[Nummer 10]
Nederlands in het buitenland
Elders in dit nummer vindt men van de hand van dr. J.M. Jalink een uitvoerig verslag van en beschouwingen over het tweede Colloquium van Hoogleraren en lectoren in de Neerlandistiek aan buitenlandse universiteiten, dat van 9 tot en met 11 september in het Congressenpaleis te Brussel plaats vond. Niettemin zijn enkele beschouwingen naar aanleiding van het Congres ook in deze redactionele rubriek op hun plaats.
Uit het artikel van de heer Jalink blijkt duidelijk, dat er in drie jaar tijd een belangrijke vooruitgang geboekt is, een vooruitgang die voor een flink deel te danken is aan de arbeid van de werkcommissie van hoogleraren en docenten in de Neerlandistiek aan buitenlandse universiteiten. De heer Jalink is secretaris van deze commissie.
De belangrijkste vooruitgang is wellicht, dat men in een breder kring, met name van de overheid in Noord en Zuid, meer dan vroeger oog heeft gekregen voor de betekenis van het Nederlands in het onderwijs buiten de grenzen van het Nederlandse taalgebied. Bijzonder belangrijk is ook dat de overheidsbemoeienis met het Nederlands onderwijs in het buitenland in toenemende mate een zaak wordt van Noord en Zuid gezamenlijk.

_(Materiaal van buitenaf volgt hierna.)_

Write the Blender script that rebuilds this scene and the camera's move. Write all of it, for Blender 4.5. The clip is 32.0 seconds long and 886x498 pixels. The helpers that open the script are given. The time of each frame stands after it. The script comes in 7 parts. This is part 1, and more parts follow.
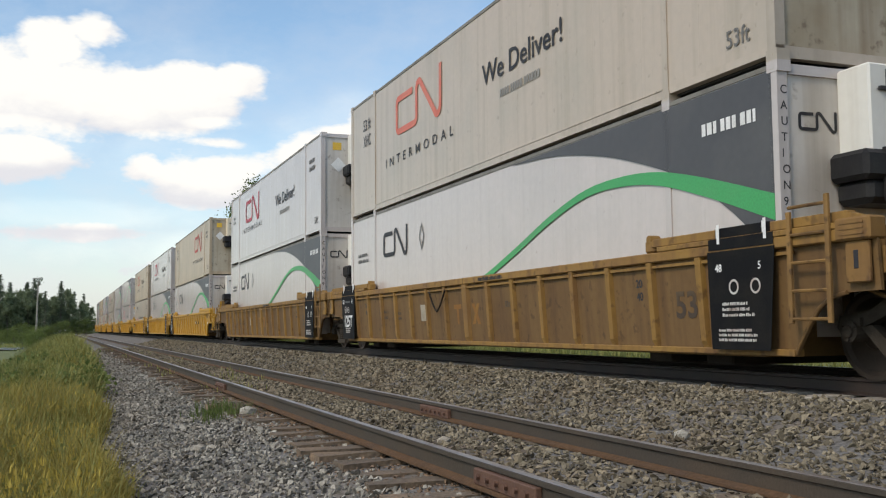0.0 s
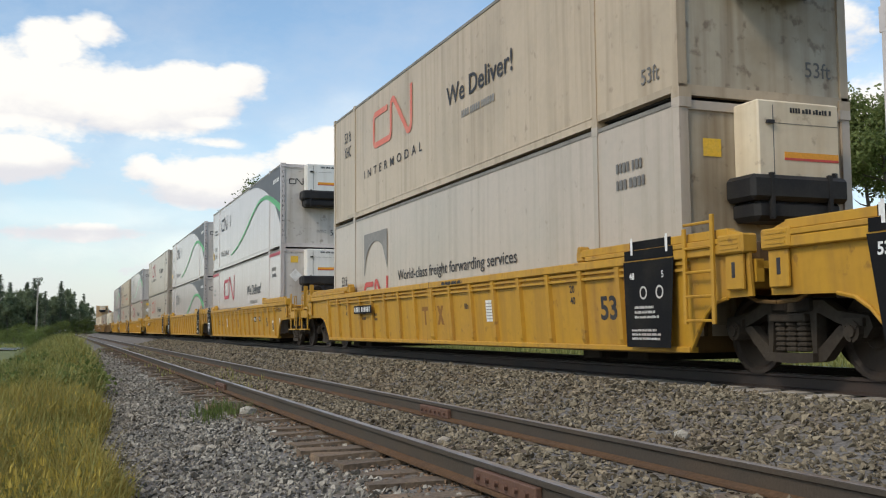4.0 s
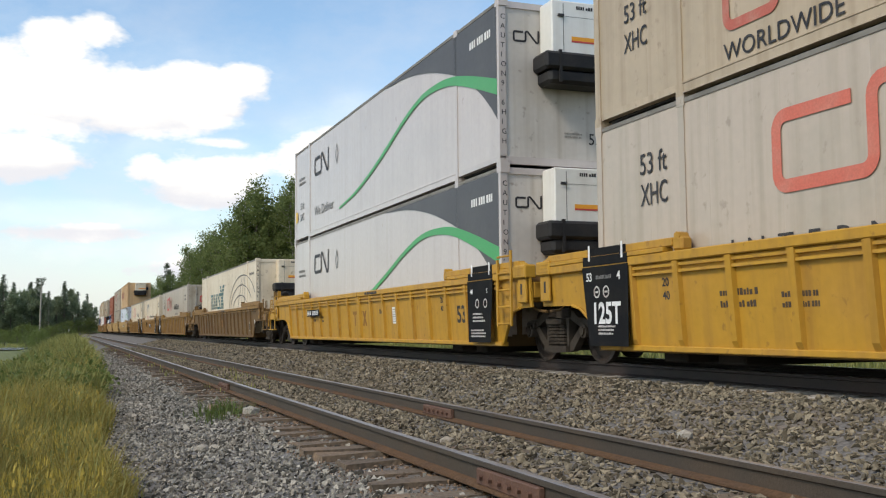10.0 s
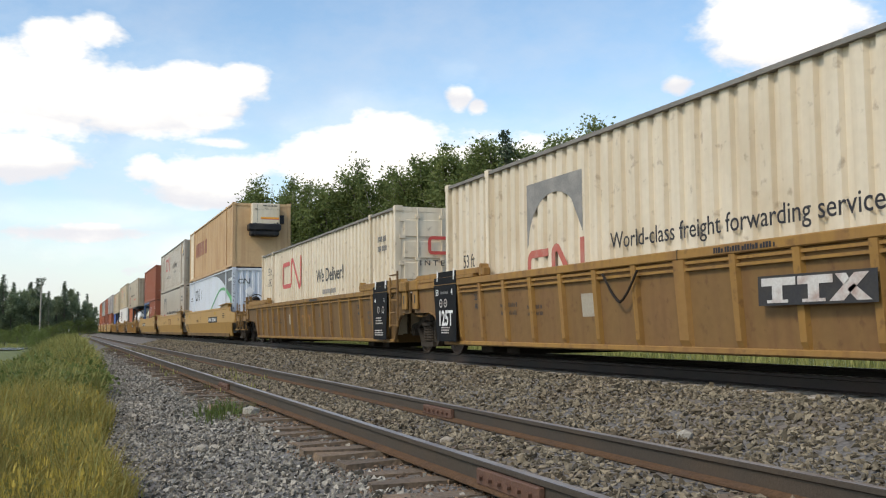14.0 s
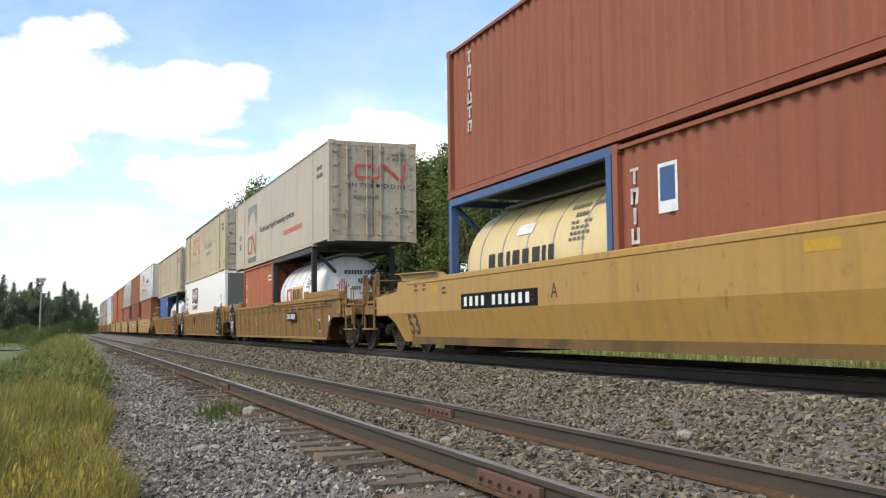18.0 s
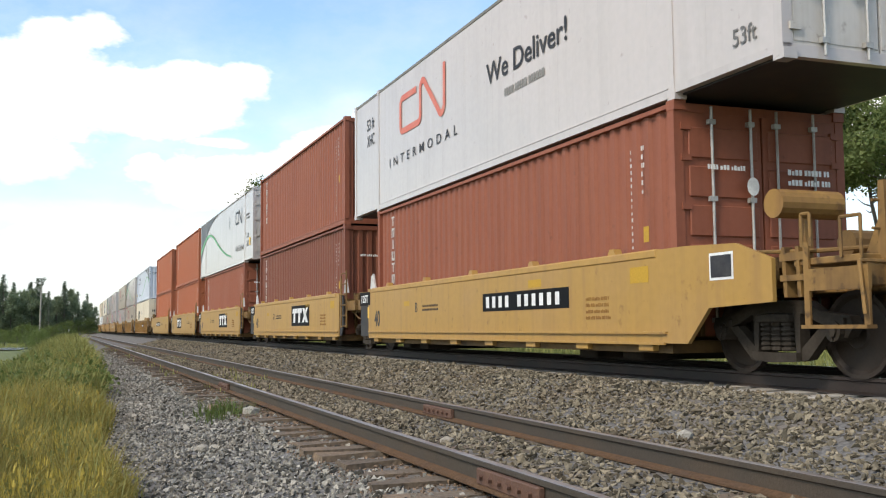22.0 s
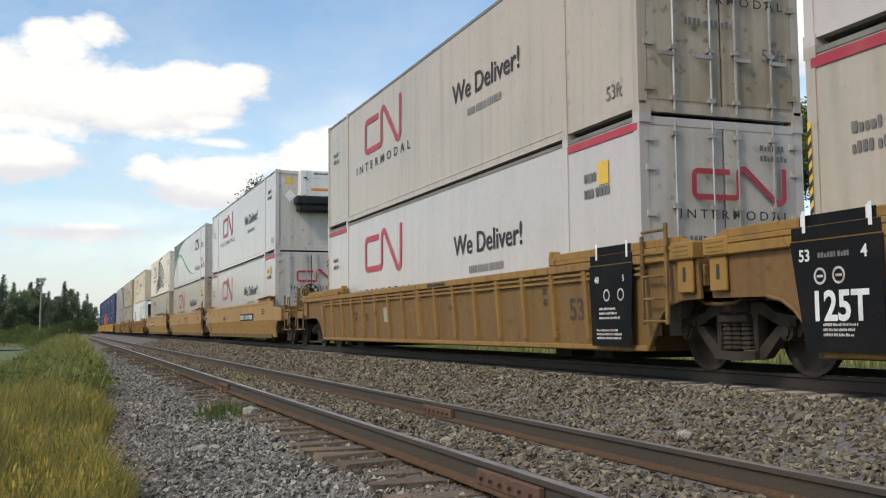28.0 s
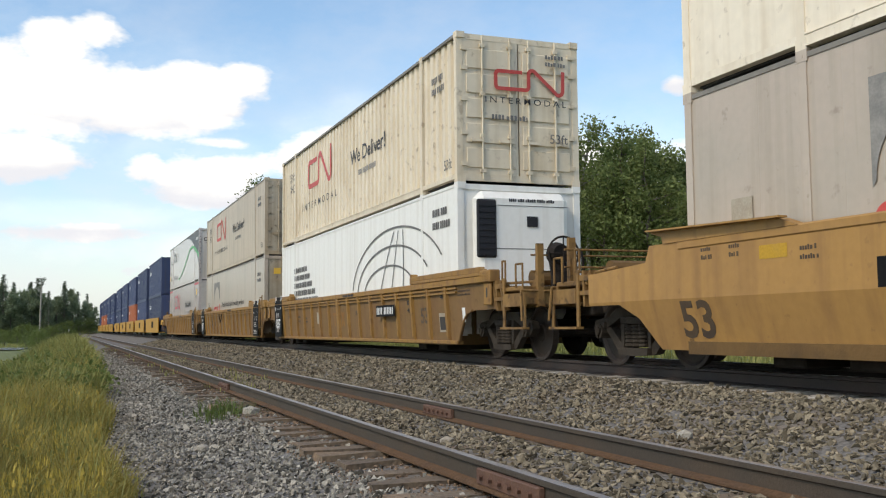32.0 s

Maar ondanks alle vooruitgang van de laatste jaren kunnen we nog moeilijk tevreden zijn. Dit geldt voor de Nederlandse culturele werking t.a.v. het buitenland in het algemeen, het geldt tevens voor het onderwijs van het Nederlands in het buitenland. Dat er ook wat het laatste betreft nog veel wensen overblijven, blijkt duidelijk uit de resoluties, die het Colloquium aanvaard heeft en die men integraal in het artikel van de heer Jalink weergegeven vindt. Op deze plaats willen wij alleen één, zeer prozaïsch en materieel, verlangen onderstrepen, nl. dat betreffende de pensioenen van oud-docenten in het buitenland. Het is beschamend, dat mensen, die in feite ambassadeurs van de Nederlandse cultuur in den vreemde geweest zijn, nog steeds in vele gevallen op hun oude dag daarvan nadeel ondervinden, omdat hun dienstjaren aan buitenlandse universiteiten niet meetellen voor een binnenlands pensioen. Een werkelijk ergerlijke zaak, die met een beetje goede wil en een beetje soepelheid toch gemakkelijk rechtgetrokken kan worden.
De resoluties getuigen van een gezond realisme. Het moet mogelijk zijn om enkele ervan op korte termijn te verwezenlijken.
Het onderwijs van het Nederlands is van primair belang voor de uitstraling van de Nederlandse cultuur in het buitenland. Om leiding te geven aan het geheel van de daarop gerichte activiteiten, van Noord- en Zuidnederlanders, is een Raad voor de Nederlandse Cultuur een eerste vereiste. Het is eentonig, maar wij blijven op dit aambeeld hameren.